Whether it’s 3 a.m. after a bar closes, or wandering around during the day killing time, or me being vocal about having a cold, I constantly have eating pho suggested to me. I’m sick of the suggestion and I’m never eating that disgusting food again. Pho reminds me of when my grandmother used to babysit me and for dinner she’d throw every thing she found in the fridge and boil it in tap water, a habit I’m sure she developed during World War II and never was able to shake. I get it. Nazis are terrifying, and she had to gather root vegetables and curious sides of mystery meat to avoid dying. I applaud her for how industrious she is, but I’m an adult with no mortgage and no children and no Nazis (so far). I don’t need to willingly eat a bowl of hot rainwater poured over fish nightmares (to quote Kyle Kinane).
I’m tired of hearing about pho. Not in the way that I’m tired of hearing about some hot band or something. I’m tired of literally HEARING it said out loud, mostly because in North America, one out of every two people will pronounce it the apparent proper way, “fu”. Listen you oh so worldly gentleman, I hate to break it to you, but there isn’t anyone in Vietnam saying to each other, “Actually it’s pronounced ‘Baconnaise’”. Nobody’s impressed with your phrasebook-level pronunciation key, and you sound like you were trying to suggest we go for late night “fudge” but developed a lightning quick and temporary case of Bell’s palsy.
This is what happens with gourmets (I’ve resigned to never say “foodie” ever again, because I’m not brain dead): they frequent places that are upstart restaurants that find whatever the cheapest cut of meat is at the butcher, and sell it to the bourgeois as a hip, east side food, and charge up the urethra for it. As the new, low quality cut of meat becomes popular; the least popular takes its place. It’s a cycle. We saw it with brisket not too long ago. This is why whenever I express my complete disinterest with eating a hot bowl of salty brine poured over ass curd and boiled snake snout, someone inevitably tells me that I haven’t had “good pho” or that there’s some new pho place that opened up that I have to try (which is inevitably just a pho place without fluorescent lighting or anyone but white people, that charges $25 a bowl). Not only is pho served in dirty kitchens that are open all night for no particular reason, but also now it’s unavoidable for yuppie birthday parties.
You know how I know you don’t even like pho? You all smother it in that red, hot sauce and brown puzzle sauce. After the first spoonful, everyone who eats this garbage juice poured over vegetables (that are one day away from retirement) winces and drowns it in unlabeled, table sauces that are probably made from unfinished, fermented pho that’s thrown away by people who came to their senses the last time they were in the restaurant.

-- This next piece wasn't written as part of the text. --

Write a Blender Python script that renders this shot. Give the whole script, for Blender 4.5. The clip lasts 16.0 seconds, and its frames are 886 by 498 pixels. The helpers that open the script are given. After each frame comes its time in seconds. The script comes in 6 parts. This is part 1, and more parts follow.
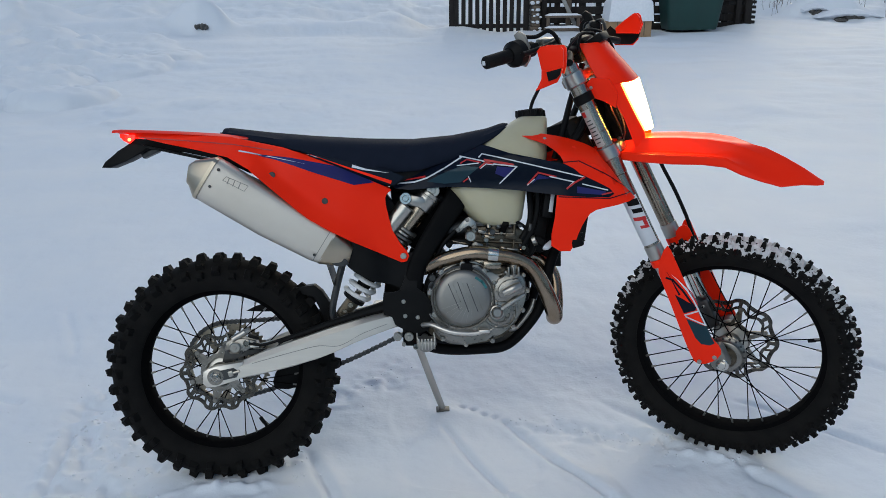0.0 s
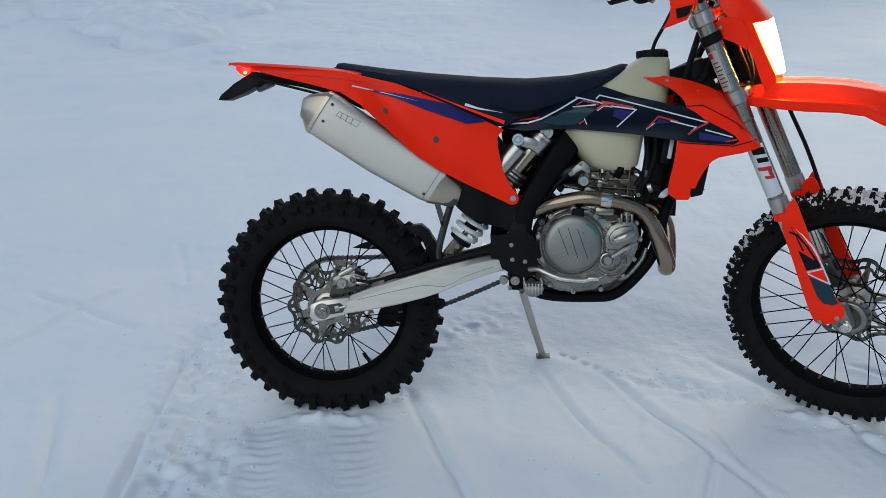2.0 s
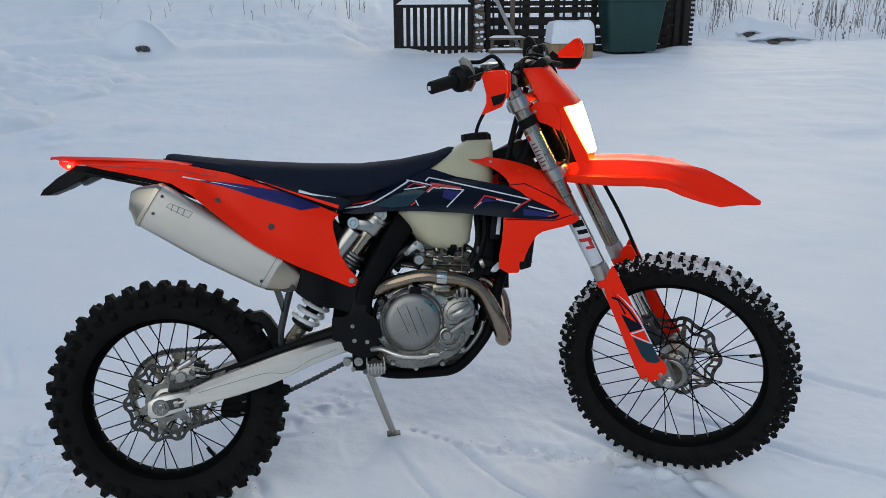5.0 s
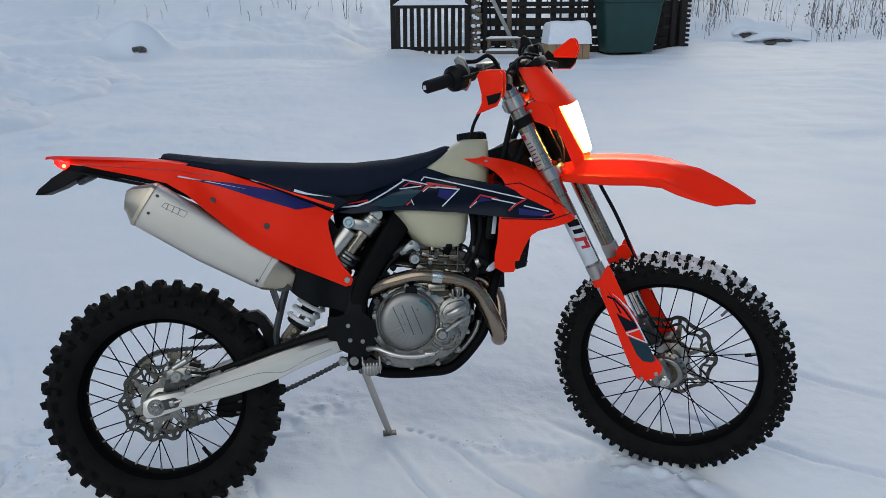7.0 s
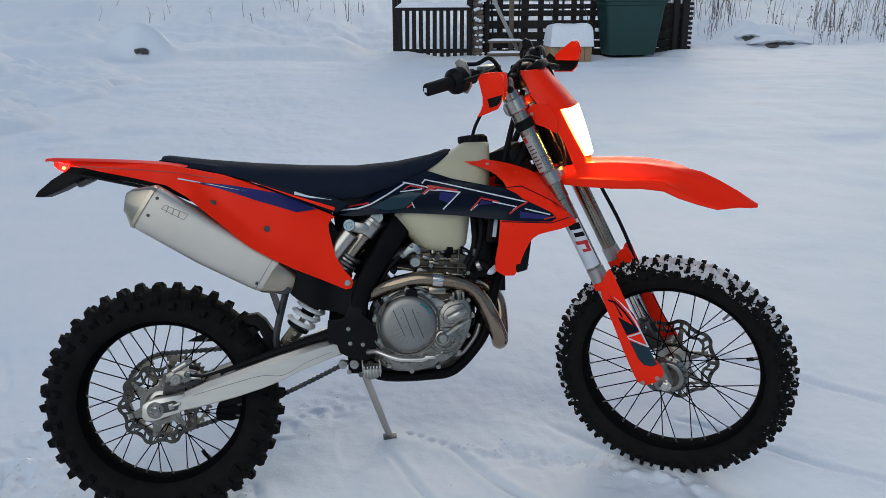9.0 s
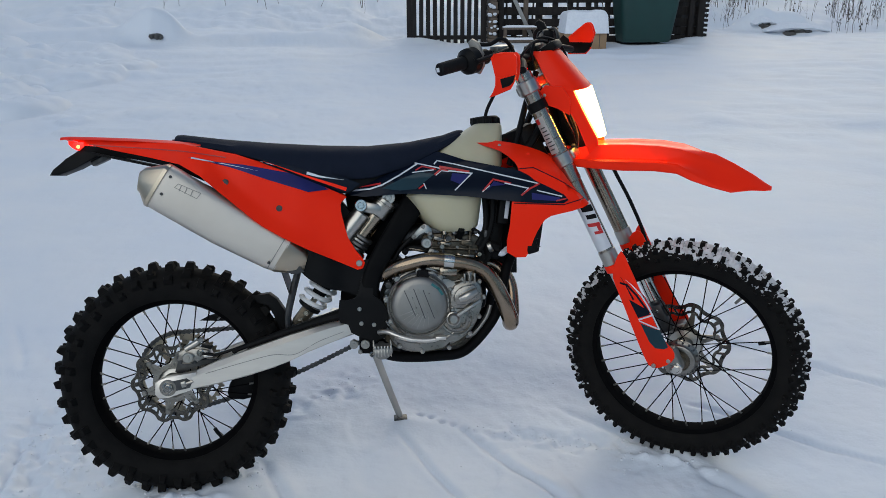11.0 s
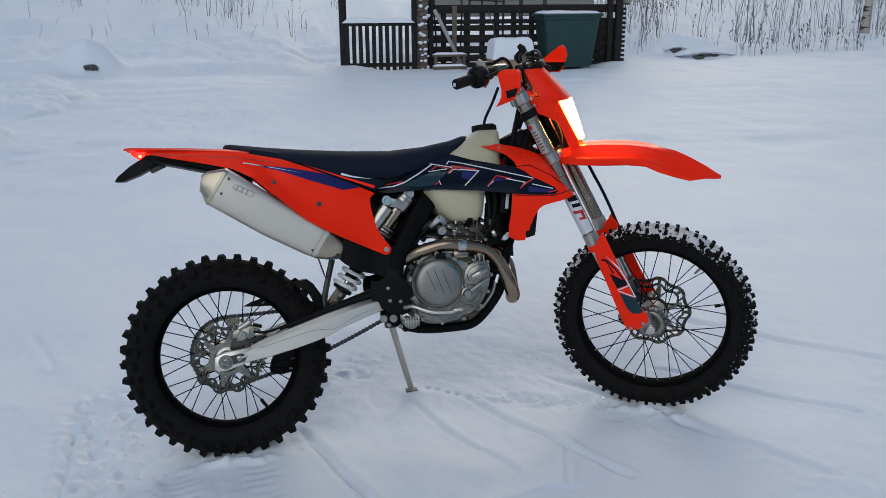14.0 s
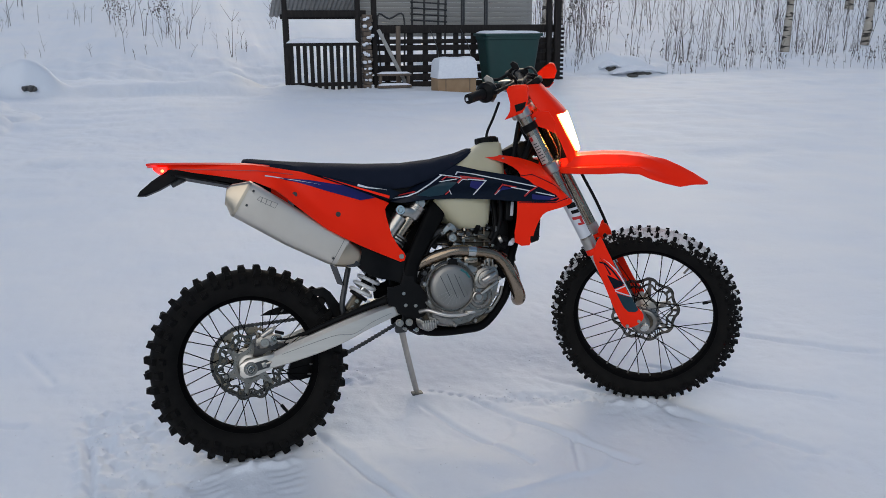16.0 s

“No really, Trevor. This stuff is top notch!”
/empties bottles of vinegar-based, room temperature terror gravy over entire bowl
If you’re insisting on cheap, Vietnamese food, there are Bánh mì sandwiches everywhere all the time. It’s cilantro and meat and whatever vegetables on a baguette. The baguettes are usually toasted far in advance, so you kind of have to ash it like a cigar while eating it, but it’s usually fewer than four bucks. It’s pretty much the best thing that came out of the French occupying Vietnam. Eat those, and keep your compost puke stew away from me.